To overcome this challenge, brands must move toward channel-specific growth strategies. This includes designing pricing and promotional playbooks tailored to each channel’s shopper expectations and margin realities; optimizing content, search visibility, and PDP performance to improve e-commerce and shelf conversion; and applying ROI-driven measurement frameworks to retail media to ensure budgets create value, not just impressions. Finally, data-driven shopper journey mapping helps identify the most profitable touchpoints—so brands can activate precisely where it matters instead of spreading spend thinly across channels.

Barrier #4: Competitive Saturation and Faster Market Cycles Limiting Brand Growth

The FMCG market in 2026 is more crowded and fast-moving than ever. Private labels continue to surge, offering quality products at competitive prices and capturing value-conscious shoppers across multiple categories. At the same time, new digital-native brands are entering markets with unprecedented speed, leveraging e-commerce, social platforms, and influencer-driven distribution to scale without traditional retail barriers. These players move fast, innovate constantly, and challenge established brands with niche positioning and agile execution.

Adding to the pressure, innovation cycles have become dramatically shorter. Trends that once took years to evolve now emerge, peak, and fade within months—leaving slow-moving brands struggling to stay relevant. Many established companies still operate with long, rigid innovation pipelines and reactive decision-making processes that simply cannot keep up.

Why brands fail: They rely on outdated innovation models, slow R&D cycles, and reactive market responses—allowing more agile competitors to capture emerging opportunities first.

How to overcome this barrier?

  • Embrace data-driven innovation, grounding product development in deep consumer insights and real-time market signals.
  • Use Smart Shopper™ to simulate new product performance and forecast demand, ensuring concepts resonate before investing heavily.
  • Leverage AI to identify white spaces—spotting unmet needs, underserved segments, and emerging trends early.
  • Adopt rapid prototyping and concept testing to accelerate go-to-market speed, reduce risk, and keep pace with evolving consumer expectations.

Barrier #5: Rising Retailer Power and Margin Demands

In 2026, the balance of power in the FMCG world has shifted decisively toward retailers. As major players consolidate and expand their physical and digital footprints, they now control more of the shopper journey than ever before. This growing dominance comes with stricter margin requirements, tougher negotiations, and higher expectations for shelf space, visibility, and commercial support. For many brands, staying listed is becoming just as hard as gaining new distribution.

What makes this even more challenging is the rise of retailer-owned data and media ecosystems. With advanced analytics, loyalty data, and Retail Media Networks, retailers are no longer just distributors—they are becoming powerful gatekeepers of shopper access. They know what consumers buy, how often, at what price, and which brands underperform. This gives them the leverage to demand more from suppliers while promoting private labels that deliver better margins.

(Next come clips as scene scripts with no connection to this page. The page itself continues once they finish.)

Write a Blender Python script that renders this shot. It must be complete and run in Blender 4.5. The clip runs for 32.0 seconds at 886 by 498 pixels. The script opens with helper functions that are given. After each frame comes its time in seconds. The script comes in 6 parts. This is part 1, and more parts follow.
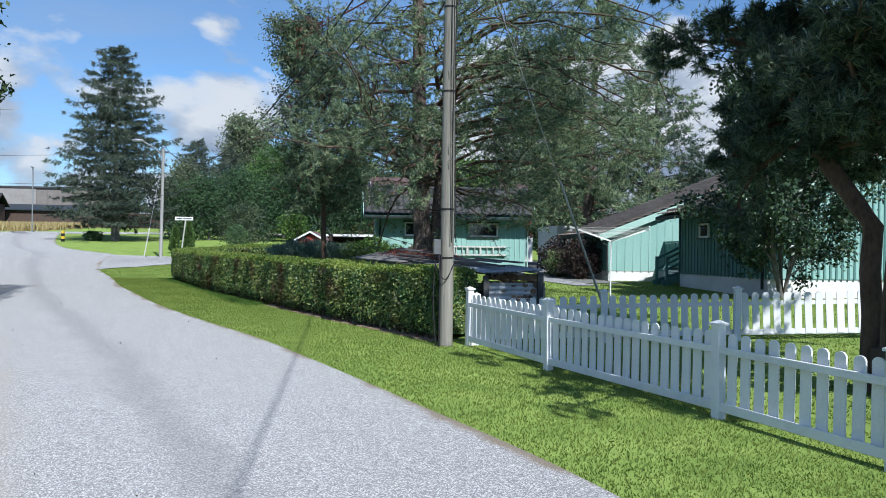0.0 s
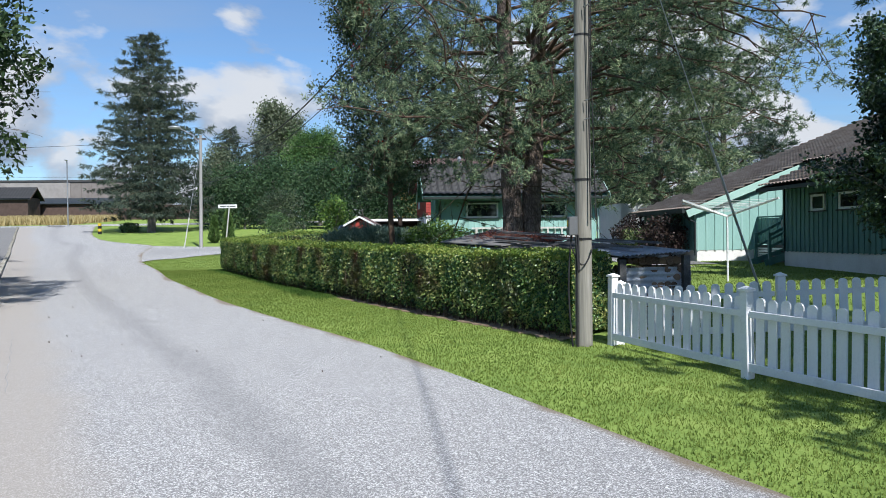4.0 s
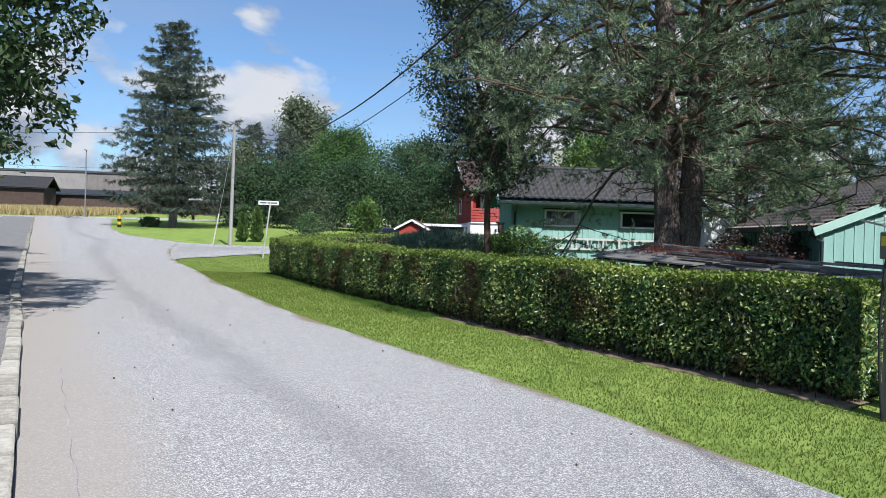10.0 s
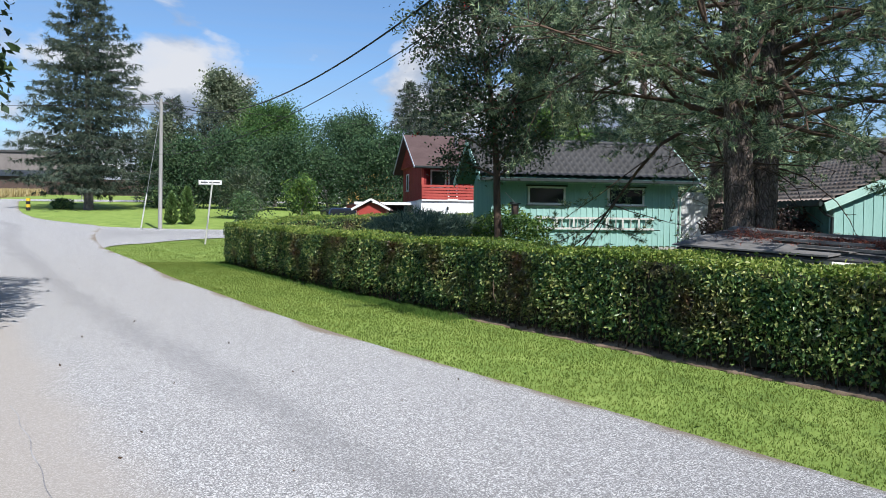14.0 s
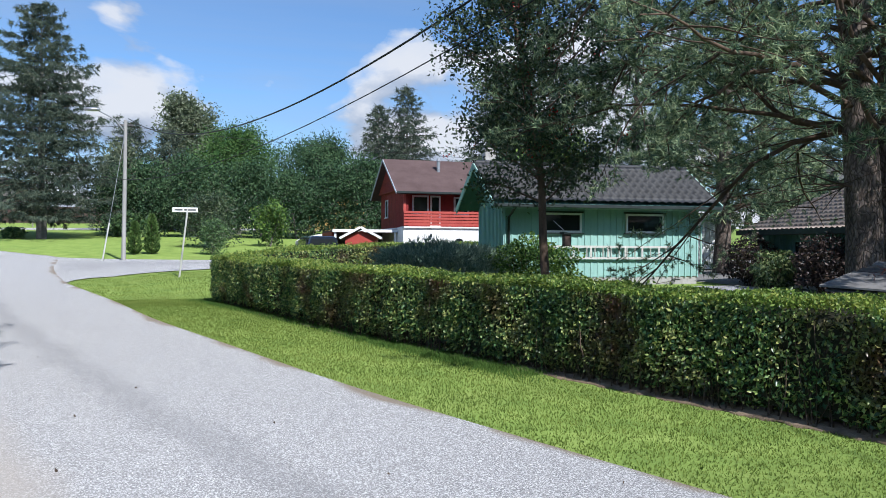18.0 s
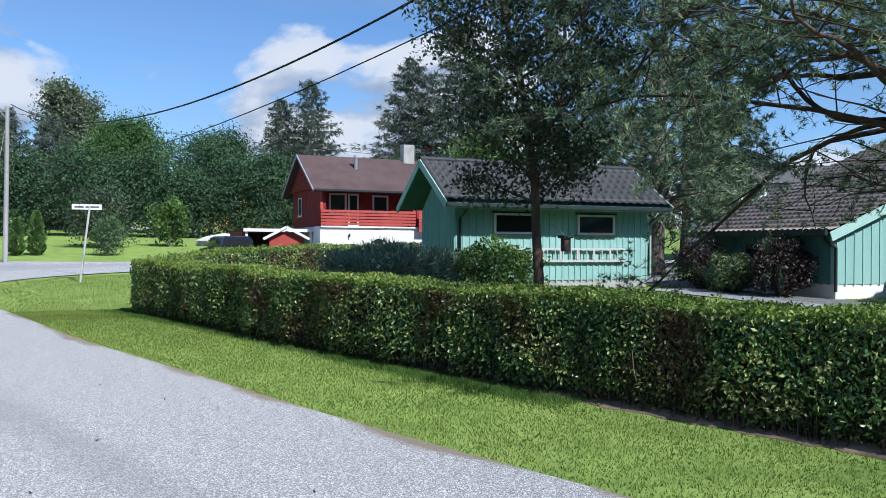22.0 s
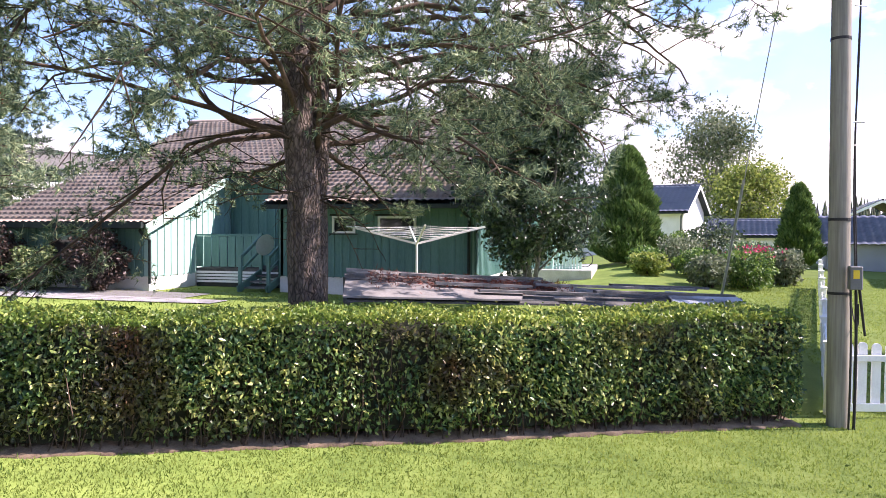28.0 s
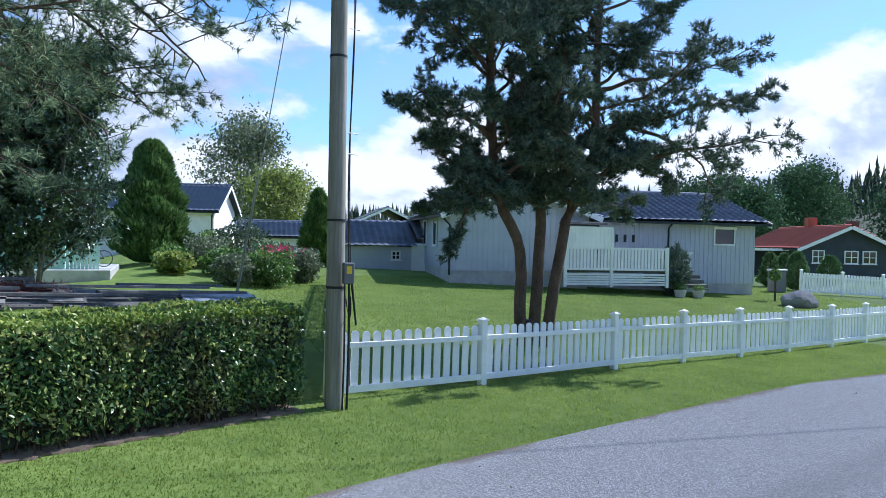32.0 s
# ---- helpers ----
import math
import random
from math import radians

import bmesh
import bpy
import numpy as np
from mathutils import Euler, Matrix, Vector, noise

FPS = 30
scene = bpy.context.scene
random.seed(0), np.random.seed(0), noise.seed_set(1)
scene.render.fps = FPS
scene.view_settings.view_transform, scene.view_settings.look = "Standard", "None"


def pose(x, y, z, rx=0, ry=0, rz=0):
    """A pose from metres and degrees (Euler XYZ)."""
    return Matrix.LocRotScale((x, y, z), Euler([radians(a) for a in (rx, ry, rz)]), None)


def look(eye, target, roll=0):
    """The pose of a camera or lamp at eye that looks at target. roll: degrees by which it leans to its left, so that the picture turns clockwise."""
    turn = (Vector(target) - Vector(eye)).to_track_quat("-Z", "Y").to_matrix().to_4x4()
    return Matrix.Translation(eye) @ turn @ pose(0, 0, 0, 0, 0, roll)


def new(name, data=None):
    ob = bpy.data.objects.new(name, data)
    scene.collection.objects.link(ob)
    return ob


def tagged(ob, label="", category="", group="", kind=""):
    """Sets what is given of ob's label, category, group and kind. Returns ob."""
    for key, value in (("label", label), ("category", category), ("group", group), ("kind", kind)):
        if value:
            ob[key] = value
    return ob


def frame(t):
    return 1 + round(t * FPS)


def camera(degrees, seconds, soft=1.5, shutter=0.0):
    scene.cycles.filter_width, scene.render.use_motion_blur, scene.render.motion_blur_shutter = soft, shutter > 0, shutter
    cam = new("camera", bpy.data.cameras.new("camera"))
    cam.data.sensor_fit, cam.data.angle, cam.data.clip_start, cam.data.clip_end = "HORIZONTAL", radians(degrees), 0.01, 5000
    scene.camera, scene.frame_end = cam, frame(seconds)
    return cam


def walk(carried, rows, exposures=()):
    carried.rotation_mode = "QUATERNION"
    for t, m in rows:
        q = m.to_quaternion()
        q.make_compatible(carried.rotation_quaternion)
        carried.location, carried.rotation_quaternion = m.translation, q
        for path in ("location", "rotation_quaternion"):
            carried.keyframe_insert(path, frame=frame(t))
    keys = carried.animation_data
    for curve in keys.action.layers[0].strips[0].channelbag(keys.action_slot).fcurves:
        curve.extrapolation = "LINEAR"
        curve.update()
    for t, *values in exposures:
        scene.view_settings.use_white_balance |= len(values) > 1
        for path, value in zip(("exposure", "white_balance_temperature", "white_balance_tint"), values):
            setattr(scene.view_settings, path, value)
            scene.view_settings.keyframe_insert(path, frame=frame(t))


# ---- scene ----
cam = camera(60.8, 32.0, soft=0.5)
PATH = [
    (0, (2.227, 0.644, 1.543), (2.489, 2.627, 1.554), 0.7),
    (0.5, (2.104, 0.909, 1.539), (2.32, 2.897, 1.557), 0.7),
    (1, (1.9, 1.162, 1.585), (2.072, 3.155, 1.609), 0.9),
    (1.5, (1.759, 1.421, 1.572), (1.9, 3.416, 1.597), 1.3),
    (2, (1.661, 1.708, 1.581), (1.79, 3.703, 1.607), 1.5),
    (2.5, (1.476, 1.913, 1.59), (1.615, 3.908, 1.601), 1.2),
    (4.5, (0.951, 3.336, 1.483), (1.136, 5.327, 1.448), -1.3),
    (5, (0.86, 3.622, 1.466), (1.012, 5.616, 1.44), -1.7),
    (5.5, (0.791, 3.942, 1.464), (0.91, 5.938, 1.451), -1.9),
    (6, (0.63, 4.216, 1.48), (0.722, 6.214, 1.48), -2.1),
    (6.5, (0.456, 4.491, 1.5), (0.54, 6.489, 1.523), -1.8),
    (7, (0.375, 4.808, 1.509), (0.465, 6.806, 1.558), -1.2),
    (7.5, (0.208, 5.084, 1.495), (0.306, 7.081, 1.563), -0.3),
    (8, (-0.055, 5.357, 1.544), (0.059, 7.352, 1.619), 0.9),
    (8.5, (-0.236, 5.631, 1.518), (-0.097, 7.625, 1.585), 1.8),
    (9, (-0.366, 5.908, 1.546), (-0.197, 7.901, 1.591), 2.1),
    (9.5, (-0.649, 6.153, 1.561), (-0.464, 8.144, 1.577), 2.0),
    (10, (-0.911, 6.359, 1.543), (-0.742, 8.352, 1.529), 1.6),
    (10.5, (-1.145, 6.642, 1.539), (-1.014, 8.637, 1.501), 1.4),
    (11, (-1.427, 6.912, 1.52), (-1.34, 8.909, 1.472), 1.2),
    (11.5, (-1.714, 7.179, 1.571), (-1.655, 9.177, 1.52), 1.0),
    (12, (-1.89, 7.601, 1.54), (-1.832, 9.599, 1.492), 0.8),
    (12.5, (-2.082, 7.982, 1.556), (-1.994, 9.979, 1.506), 0.2),
    (13, (-2.28, 8.287, 1.639), (-2.125, 10.28, 1.584), 0.0),
    (13.5, (-2.328, 8.694, 1.655), (-2.066, 10.676, 1.588), 0.2),
    (14, (-2.393, 8.962, 1.692), (-2.017, 10.925, 1.618), 0.6),
    (14.5, (-2.595, 9.188, 1.748), (-2.122, 11.13, 1.673), 1.1),
    (16.5, (-3.102, 10.579, 1.825), (-2.477, 12.478, 1.764), 0.6),
    (17, (-3.227, 10.764, 1.806), (-2.637, 12.675, 1.76), 0.2),
    (17.5, (-3.259, 11.081, 1.843), (-2.721, 13.007, 1.813), 0.1),
    (18, (-3.423, 11.299, 1.819), (-2.938, 13.239, 1.813), 0.2),
    (18.5, (-3.596, 11.528, 1.837), (-3.147, 13.476, 1.844), 0.4),
    (19, (-3.729, 11.764, 1.846), (-3.292, 13.715, 1.857), 0.3),
    (19.5, (-3.812, 12.012, 1.841), (-3.37, 13.962, 1.856), 0.0),
    (20, (-3.953, 12.294, 1.884), (-3.481, 14.237, 1.898), -0.1),
    (20.5, (-4.057, 12.572, 1.876), (-3.515, 14.497, 1.888), -0.1),
    (21, (-4.066, 12.865, 1.885), (-3.437, 14.764, 1.893), 0.2),
    (21.5, (-4.244, 13.063, 1.897), (-3.537, 14.934, 1.898), 0.4),
    (22, (-4.424, 13.246, 1.92), (-3.67, 15.098, 1.911), 0.2),
    (22.5, (-4.542, 13.472, 1.916), (-3.772, 15.318, 1.903), -0.2),
    (23, (-4.677, 13.718, 1.941), (-3.894, 15.559, 1.934), -0.7),
    (23.5, (-4.906, 13.911, 1.979), (-4.089, 15.736, 1.982), -1.1),
    (24, (-5.0, 14.122, 1.948), (-4.123, 15.92, 1.96), -1.2),
    (24.5, (-4.986, 14.407, 1.966), (-4.034, 16.166, 1.98), -1.0),
    (26.5, (-4.913, 15.169, 2.023), (-3.395, 16.471, 1.995), -1.1),
    (27, (-4.9, 15.197, 2.033), (-3.177, 16.213, 1.992), -1.0),
    (27.5, (-5.012, 15.243, 2.056), (-3.146, 15.961, 2.011), -0.5),
    (28, (-5.065, 15.258, 2.079), (-3.122, 15.73, 2.041), 0.3),
    (28.5, (-5.057, 15.238, 2.08), (-3.074, 15.502, 2.058), 1.1),
    (29, (-5.059, 15.196, 2.078), (-3.061, 15.285, 2.065), 1.5),
    (29.5, (-5.048, 15.175, 2.069), (-3.049, 15.107, 2.061), 1.7),
    (30, (-5.06, 15.137, 2.074), (-3.074, 14.9, 2.061), 1.4),
    (30.5, (-5.082, 15.07, 2.08), (-3.121, 14.681, 2.066), 1.2),
    (31, (-5.045, 15.037, 2.067), (-3.116, 14.509, 2.05), 1.1),
    (31.5, (-4.996, 14.993, 2.051), (-3.099, 14.36, 2.03), 0.8),
    (32, (-4.98, 14.983, 2.049), (-3.108, 14.281, 2.027), 1.2),
]
EXPOSURES = [(0, 0.22, 5850, 9), (5, 0.22, 6100, 11), (14, 0.28, 6150, 12), (17, 0.34, 6050, 12), (21, 0.27, 5700, 11), (24.5, 0.45, 5750, 11), (26.5, 1.15, 6450, 24), (27.5, 1.55, 6750, 34), (28.2, 1.55, 6750, 34), (29.2, 1.4, 6200, 26), (30.5, 1.0, 5700, 18), (32, 0.78, 5500, 14)]
walk(cam, [(t, look(eye, target, roll)) for t, eye, target, roll in PATH], EXPOSURES)

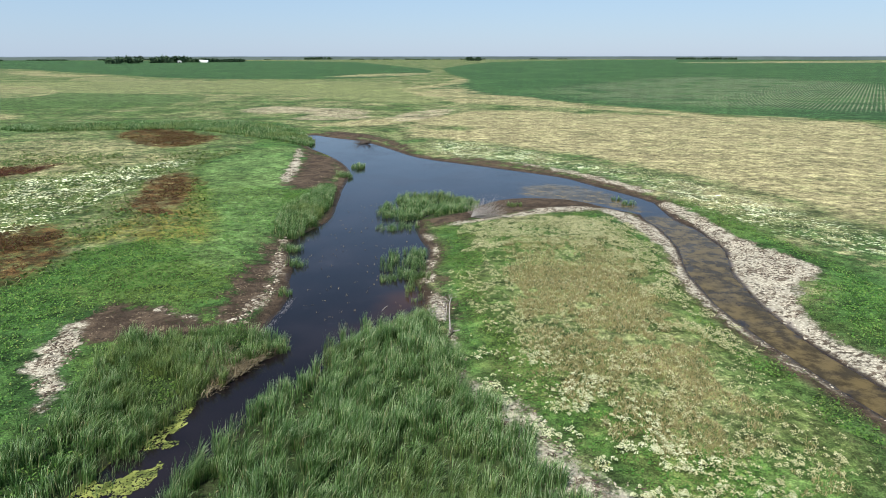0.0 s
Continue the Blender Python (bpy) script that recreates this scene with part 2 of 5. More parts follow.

Why brands fail: They enter negotiations unprepared, lack strong performance evidence, or operate with weak RGM strategies—making it easy for retailers to push for deeper discounts or replace them with private labels.

How to overcome?

  • Use data, shopper insights, and clear value stories to strengthen negotiations.
  • Build channel- and retailer-specific strategies rather than applying one blanket approach.
  • Leverage Smart Value™ and Smart Shopper™ tools to demonstrate true profitability and promotional effectiveness and manage trade negotiations.
  • Shift toward collaborative, insight-led joint business planning to create mutual growth instead of margin battles.

Barrier #6: Data Overload and Lack of Actionable Intelligence

In 2026, brands have more data than ever—but fewer real insights. With information pouring in from POS systems, consumer panels, surveys, loyalty programs, media platforms, and digital analytics, many organizations are drowning in data yet still struggling to answer the simplest business questions. Instead of clarity, teams face fragmented dashboards, inconsistent metrics, and disconnected systems that don’t communicate with one another. The result is a noisy, overwhelming data environment where insight-generation becomes slow, reactive, and often incomplete.

This complexity leads many decision-makers to default to intuition or partial information, especially when time pressures are high. Without a unified view of performance, brands risk misreading category signals, overinvesting in the wrong promotions, or missing early signs of market shifts.

How to overcome this barrier?

  • Adopt unified analytics platforms that centralize POS, shopper, consumer, and digital data into one integrated source of.
  • Build automated dashboards that deliver consistent metrics and reduce manual reporting time.
  • Use predictive analytics to forecast growth, simulate scenarios, and guide smarter revenue decisions.
  • Integrate AI decision-support tools like Smart Value™, enabling real-time pricing, promo, and portfolio recommendations that turn data into action.
  • Check out Smart Value™ Platform to know more.

Turning Barriers Into Breakthroughs

The barriers facing brand growth in 2026 are more complex than anything the FMCG industry has seen before—ranging from pricing volatility and shifting consumer expectations to channel fragmentation and rising retailer power. But these challenges are also reshaping the industry in ways that reward brands that think differently, move faster, and ground every decision in insight.

The companies that will win are those that embrace agility: continuously learning, optimizing, and responding to real-world signals instead of relying on static annual plans or outdated assumptions. They will build deeper connections with consumers, innovate with purpose, and align their commercial, marketing, and analytics teams around shared intelligence and a unified strategy.

The landscape ahead may be demanding, but it is far from discouraging. In fact, it offers unprecedented opportunities for brands that are willing to evolve. Those that commit to smarter decisions, stronger collaboration, and a truly data-informed mindset will not only overcome today’s barriers—they will redefine what sustainable, profitable growth looks like in the years to come.